Grads may be back as educators


Middletown 'grows' its own teachers with help from grant

By Sue Kiesewetter
Enquirer Contributor

        MIDDLETOWN — Briana Everhart has wanted to be an elementary school teacher since she was in the sixth grade.

        Her alma mater, Middletown High School, is helping her reach her goal through a 6-month-old program that gives grants to graduating seniors and others who agree to return and teach in the Middletown Schools after college graduation. Those who don't complete a three-year commitment must pay back the grants.

        The renewable, $5,000 grants are awarded to students through the ENABLE program — Enabling New and Bright Leaders in Education — paid for through a $50,000 Ohio Department of Education (ODE) Diversity Grant the district was awarded last November. This is the third year ODE has awarded such grants, said spokeswoman Marilyn Braatz.

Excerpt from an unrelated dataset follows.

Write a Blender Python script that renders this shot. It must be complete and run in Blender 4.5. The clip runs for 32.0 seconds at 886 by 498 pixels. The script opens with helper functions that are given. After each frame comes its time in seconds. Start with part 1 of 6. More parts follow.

        The competitive grants are given to Ohio school districts that encourage minorities to consider teaching as a career, Ms. Braatz said. Three specific groups of underrepresented teachers are targeted: males who want to teach in elementary schools, females who want to teach math or science, and people of color.

        “The idea was to bring people into teaching and then send them home. A kind of "grow your own' teacher,” Ms. Braatz said.

        Ms. Everhart, an African-American, is eager about the opportunity to teach children in the community where she grew up.

        “Nothing else interests me like little kids,” said Ms. Everhart, who also assists and sings in the Bethel AME youth choir and does volun teer babysitting through the Middletown YMCA's Leaders Club. “I think it would be exciting to teach in a school I went to.”

        In Middletown, the program not only meets the state's goals, but brings teachers to the district at a time when the number of minority education majors is declining. For example, only 2.5 percent of recent Kent State and 3.3 percent of Miami University education graduates have been minorities, said Brenda Long, director of human services for the Middletown schools. The district's percentage of minority teachers declined from 7.7 percent in 1982 to 5.6 percent in 1998, yet the minority enrollment rose from 13 percent in 1977 to 16 percent in 1998.

        “These are our kids,” Mrs. Long said of the scholarship recipients. "If they come back to teach I think they will stay.” Other recipients: Middletown High graduates Stephanie Patrick, Summer Gates, Lester Gates and Andrea Smith. Also: Erik Wilson, a Lemon-Monroe High School graduate; and Daniel Jones, an adult aide at Garfield Alternative Center.